There are two things we know about Zacchaeus: he was rich and he was short.
He wasn’t just rich, he was a chief tax collector. There are quite a few references in the Gospels to tax collectors, but this is the only reference to a CHIEF tax collector. It’s like Zacchaeus was the regional manager of tax collectors. In those days, being a tax collector was a good way to make a lot of money, because it was a franchised operation, working for the occupying Roman government, but it was not a great way to make friends among the population, who had no fondness for taxes and really did not like people who made their money by collaborating with the Roman occupation. So with his money, Zacchaeus had a lot of privilege and with his position, he had protection, since the Romans would allow no one to mess with the way they governed. But Zacchaeus was also short. That is to say, very noticeably not tall. This is important, because even though it may not be a good thing, it often affects how people see a person, and the kind of respect they give him. Of course, it’s unfair, just as the extra privilege accorded to the rich and powerful is unfair in the other direction.
The image is that here comes this well-known healer and prophet, Jesus, walking down the main street of the town—“who knows, maybe he’s the messiah or something, maybe he’ll restore righteousness to Israel, maybe he’ll take the place of John the Baptist and start baptizing people in the Jordan (which wasn’t far away from that town of Jericho), maybe he’ll pick up where John left off when he was arrested, and show Herod and those Romans a thing or two…” The crowds were out, expecting something … and this short guy, this sinner Zacchaeus was there wanting to see him as well. But he was … not popular; a sinner; regional manager of the Tax Collecting Corporation … and besides he was short. So they turned their backs on him and closed ranks, and kept him from seeing the street. But, somehow, Zacchaeus really wanted to see this Jesus guy. Being resourceful and determined, Zacchaeus saw a sycamore tree down the road—the variety that grows in Palestine has big branches that spread out, starting pretty close to the ground—so he ran ahead and climbed up in the branches.
The crowd was expecting something special from Jesus, but they weren’t expecting what happened: “Zacchaeus come on down here! I have to stay at your house today!” Those were the words of the prophet Jesus, and Zacchaeus accepted them with joy; he scrambled down out of the tree and welcomed him. So they’re walking off toward Zacchaeus’ house and everybody has an opinion—it’s not just the Pharisees and other religious leaders this time. Everybody is saying that this Zacchaeus is obviously a sinner—look at all the money he makes, and besides, he’s short. Jesus, of course is a great disappointment, not living up to our expectations, hanging out with short people … I mean … obvious sinners. While people are grumbling, Zacchaeus stops and explains to Jesus how he lives: “Look, Lord, I give half my possessions to the poor, and if I may have defrauded someone, I make fourfold restitution.”

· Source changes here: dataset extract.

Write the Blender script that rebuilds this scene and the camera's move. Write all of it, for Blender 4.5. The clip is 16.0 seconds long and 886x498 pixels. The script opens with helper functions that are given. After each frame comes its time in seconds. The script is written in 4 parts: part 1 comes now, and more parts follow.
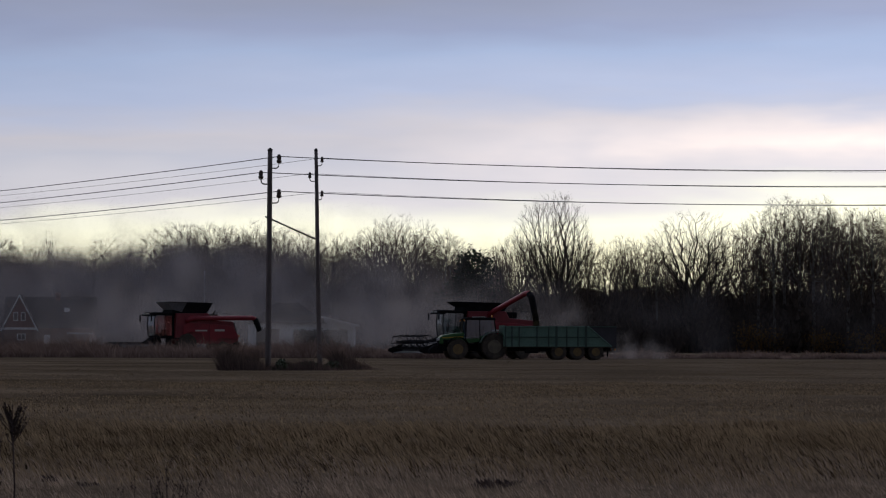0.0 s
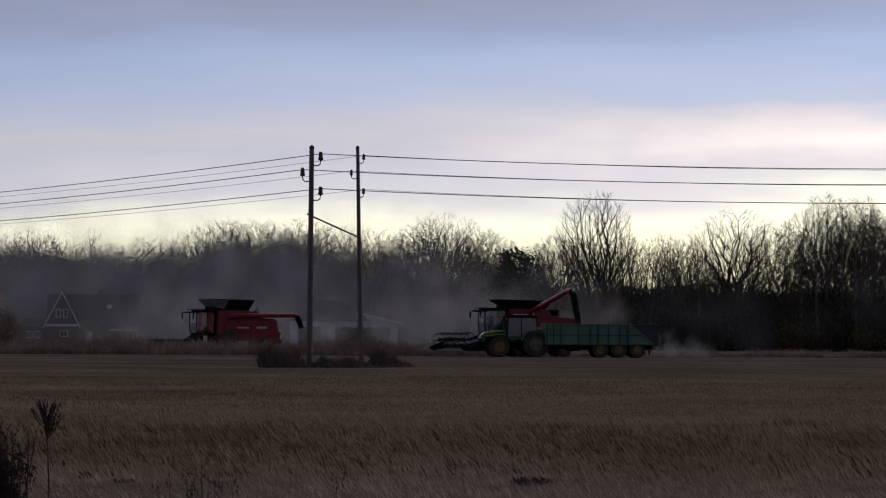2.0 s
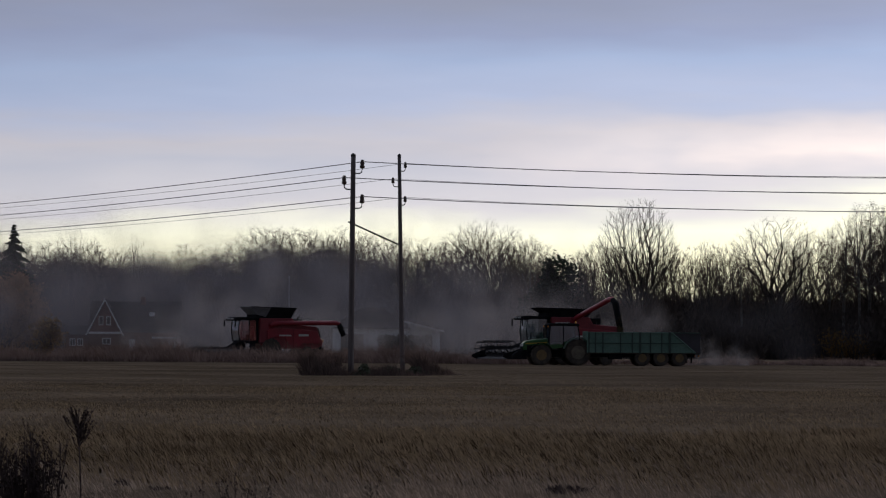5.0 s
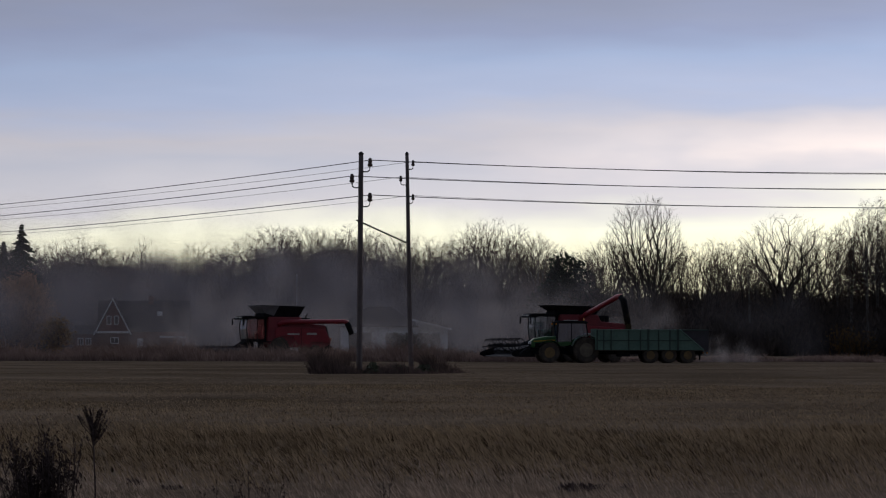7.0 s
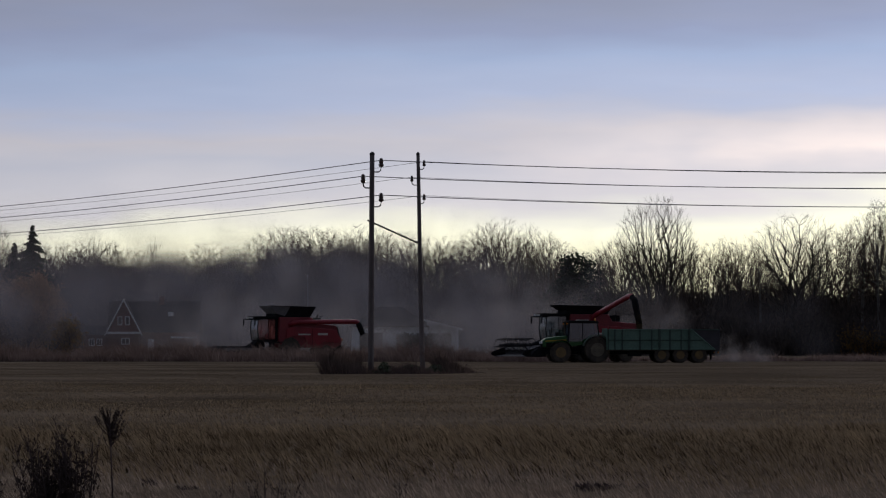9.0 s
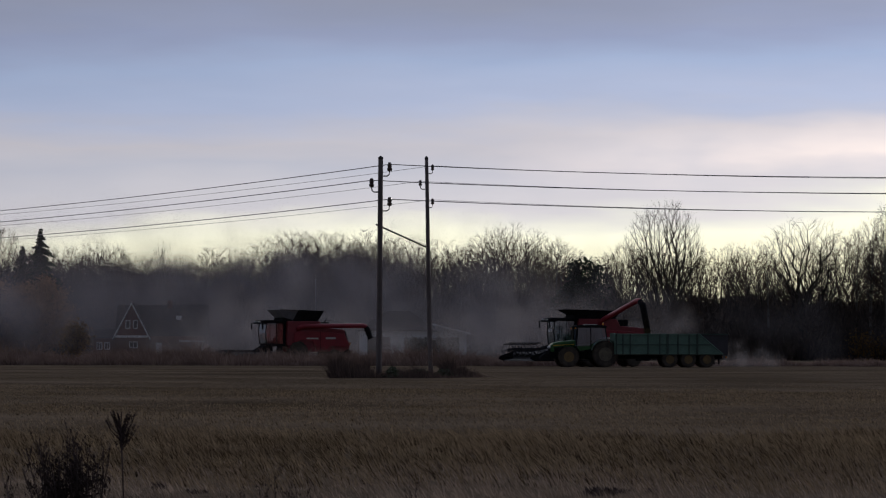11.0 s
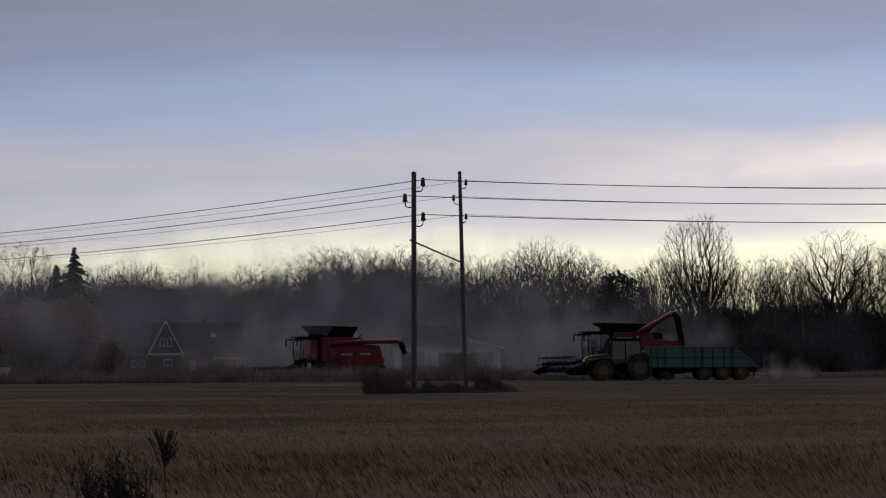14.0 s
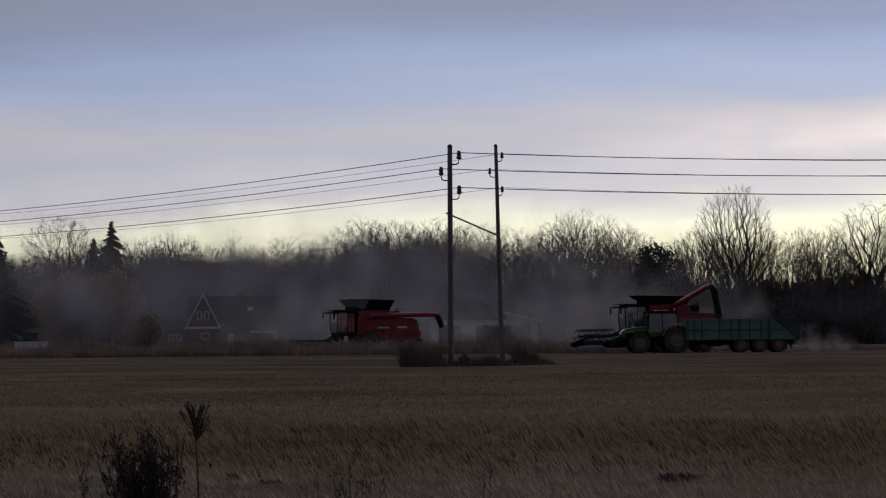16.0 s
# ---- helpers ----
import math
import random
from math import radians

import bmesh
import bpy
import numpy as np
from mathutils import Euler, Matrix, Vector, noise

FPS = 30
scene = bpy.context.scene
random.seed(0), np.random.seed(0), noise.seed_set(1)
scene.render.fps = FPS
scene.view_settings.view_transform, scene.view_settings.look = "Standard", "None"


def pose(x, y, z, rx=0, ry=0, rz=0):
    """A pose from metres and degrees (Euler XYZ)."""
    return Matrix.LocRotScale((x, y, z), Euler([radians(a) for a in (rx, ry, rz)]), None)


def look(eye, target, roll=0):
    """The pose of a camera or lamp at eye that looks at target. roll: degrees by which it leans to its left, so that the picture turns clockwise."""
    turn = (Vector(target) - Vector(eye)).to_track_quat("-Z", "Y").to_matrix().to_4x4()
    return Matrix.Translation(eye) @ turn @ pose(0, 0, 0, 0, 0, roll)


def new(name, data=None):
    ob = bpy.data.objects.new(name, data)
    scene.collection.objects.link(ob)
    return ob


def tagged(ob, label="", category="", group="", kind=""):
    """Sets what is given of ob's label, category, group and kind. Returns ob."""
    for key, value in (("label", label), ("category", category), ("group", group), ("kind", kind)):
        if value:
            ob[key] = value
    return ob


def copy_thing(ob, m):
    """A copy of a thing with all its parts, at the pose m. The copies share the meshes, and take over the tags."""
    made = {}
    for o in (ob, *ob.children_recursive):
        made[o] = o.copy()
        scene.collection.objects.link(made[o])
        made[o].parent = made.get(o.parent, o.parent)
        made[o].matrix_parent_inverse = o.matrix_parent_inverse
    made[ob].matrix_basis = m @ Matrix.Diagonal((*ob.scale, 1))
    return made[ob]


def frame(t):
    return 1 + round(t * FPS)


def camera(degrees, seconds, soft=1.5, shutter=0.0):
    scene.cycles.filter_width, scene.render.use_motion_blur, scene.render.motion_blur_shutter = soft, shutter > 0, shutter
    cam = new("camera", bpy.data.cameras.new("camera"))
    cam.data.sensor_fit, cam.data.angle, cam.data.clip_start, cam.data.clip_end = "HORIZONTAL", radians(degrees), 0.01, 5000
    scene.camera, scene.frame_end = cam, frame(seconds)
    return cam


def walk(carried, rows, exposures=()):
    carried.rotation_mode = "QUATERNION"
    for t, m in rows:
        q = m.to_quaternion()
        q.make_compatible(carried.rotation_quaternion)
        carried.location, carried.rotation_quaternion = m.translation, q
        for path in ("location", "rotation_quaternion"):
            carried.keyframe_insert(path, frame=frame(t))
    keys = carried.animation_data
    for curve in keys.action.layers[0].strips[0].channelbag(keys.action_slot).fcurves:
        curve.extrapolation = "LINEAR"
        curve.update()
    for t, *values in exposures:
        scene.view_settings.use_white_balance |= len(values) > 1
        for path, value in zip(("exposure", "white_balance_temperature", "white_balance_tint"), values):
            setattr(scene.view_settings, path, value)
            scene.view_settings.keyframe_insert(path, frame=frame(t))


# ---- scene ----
cam = camera(14.0, 16.0, soft=1.2)
walk(cam, [
    (0, pose(-0.040, 0, 1.5, 91.4354, 0, -2.7637) @ pose(0, 0, 0, 0, 0, 0.157)),
    (0.5, pose(-0.027, 0, 1.5, 91.4183, 0, -2.5968) @ pose(0, 0, 0, 0, 0, 0.155)),
    (1, pose(-0.013, 0, 1.5, 91.4209, 0, -2.3960) @ pose(0, 0, 0, 0, 0, 0.133)),
    (1.5, pose(0.000, 0, 1.5, 91.4127, 0, -2.2057) @ pose(0, 0, 0, 0, 0, 0.165)),
    (2, pose(0.019, 0, 1.5, 91.3947, 0, -2.0871) @ pose(0, 0, 0, 0, 0, 0.275)),
    (2.5, pose(0.039, 0, 1.5, 91.4195, 0, -1.9947) @ pose(0, 0, 0, 0, 0, 0.180)),
    (3, pose(0.058, 0, 1.5, 91.4617, 0, -1.8424) @ pose(0, 0, 0, 0, 0, 0.216)),
    (3.5, pose(0.078, 0, 1.5, 91.4756, 0, -1.7078) @ pose(0, 0, 0, 0, 0, 0.203)),
    (4, pose(0.084, 0, 1.5, 91.4565, 0, -1.6116) @ pose(0, 0, 0, 0, 0, 0.248)),
    (4.5, pose(0.090, 0, 1.5, 91.4669, 0, -1.5224) @ pose(0, 0, 0, 0, 0, 0.359)),
    (5, pose(0.096, 0, 1.5, 91.5185, 0, -1.4028) @ pose(0, 0, 0, 0, 0, 0.366)),
    (7.5, pose(0.040, 0, 1.5, 91.4823, 0, -1.2796) @ pose(0, 0, 0, 0, 0, 0.101)),
    (8, pose(0.030, 0, 1.5, 91.4868, 0, -1.2397) @ pose(0, 0, 0, 0, 0, 0.079)),
    (8.5, pose(0.020, 0, 1.5, 91.4825, 0, -1.1708) @ pose(0, 0, 0, 0, 0, -0.004)),
    (9, pose(0.010, 0, 1.5, 91.4865, 0, -1.1233) @ pose(0, 0, 0, 0, 0, 0.022)),
    (11.5, pose(-0.019, 0, 1.5, 91.5792, 0, -0.9659) @ pose(0, 0, 0, 0, 0, 0.141)),
    (12, pose(-0.024, 0, 1.5, 91.6193, 0, -0.8947) @ pose(0, 0, 0, 0, 0, 0.133)),
    (12.5, pose(-0.030, 0, 1.5, 91.6753, 0, -0.7838) @ pose(0, 0, 0, 0, 0, 0.083)),
    (13, pose(-0.042, 0, 1.5, 91.6704, 0, -0.7171) @ pose(0, 0, 0, 0, 0, 0.026)),
    (13.5, pose(-0.055, 0, 1.5, 91.6818, 0, -0.6582) @ pose(0, 0, 0, 0, 0, -0.174)),
    (14, pose(-0.068, 0, 1.5, 91.7913, 0, -0.4773) @ pose(0, 0, 0, 0, 0, -0.414)),
    (14.5, pose(-0.080, 0, 1.5, 91.8326, 0, -0.2693) @ pose(0, 0, 0, 0, 0, -0.596)),
    (15, pose(-0.061, 0, 1.5, 91.7419, 0, -0.0726) @ pose(0, 0, 0, 0, 0, -0.714)),
    (15.5, pose(-0.042, 0, 1.5, 91.5691, 0, 0.0337) @ pose(0, 0, 0, 0, 0, -0.588)),
    (16, pose(-0.023, 0, 1.5, 91.3682, 0, 0.1165) @ pose(0, 0, 0, 0, 0, -0.551)),
], exposures=[(0, 0.13), (5, 0.11), (9, 0.04), (12.5, -0.02), (14.5, -0.07), (16, -0.05)])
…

One of the problems with the lectionary is that sometimes parts of the Gospel story are skipped over. In my Greek New Testament, there is another story that runs parallel to this, the story of the rich ruler. The same basic story occurs in the Gospel of Mark, so it was read last year, and I preached on it here at St. Paul’s and at Trinity just over a year ago. So it’s left out of this year’s cycle of readings. In that story a clearly devout and prominent man asks Jesus what he should do to inherit eternal life, Jesus lists off the essentials of the commandments, the man affirms that he has always followed those, and Jesus says, “just one more thing—sell what you have, give to the poor, and come follow me” … the man goes away sorrowful, for he was very rich. In the Gospel of Luke, these two stories are only separated by Jesus’ prediction of his death and resurrection and the healing of the blind beggar—one page in the Greek. Zacchaeus, who is also rich and powerful does not go away sorrowful, but welcomes Jesus with joy. Though no one notices or believes him, he dedicates himself and his property to the Kingdom of God.
Jesus said: (to put it in very literal translation) “Today, therefore, it is necessary that I remain in your house” –it uses the same formula that he uses when he responds to Peter’s confessing that he is the messiah by saying “it is necessary that the Son of man undergo great suffering, and be rejected … and be killed and on the third day be raised.” Dwelling in the house of this notorious sinner brings in the Kingdom of God. (flip one more page and you are at Jesus’ triumphal entry into Jerusalem). Zacchaeus is an ambiguous character with a complex life—not unlike many of us, I would wager—he has plenty of privilege, and yet he’s also marginalized and despised. He is in no more likely situation to respond to Jesus than the rich ruler, and he’s in no less difficult situation to take this man into his house than we are. Jesus sought out Zacchaeus and brought salvation to his house, just as he seeks us out, to bring his healing and his Gospel in this town.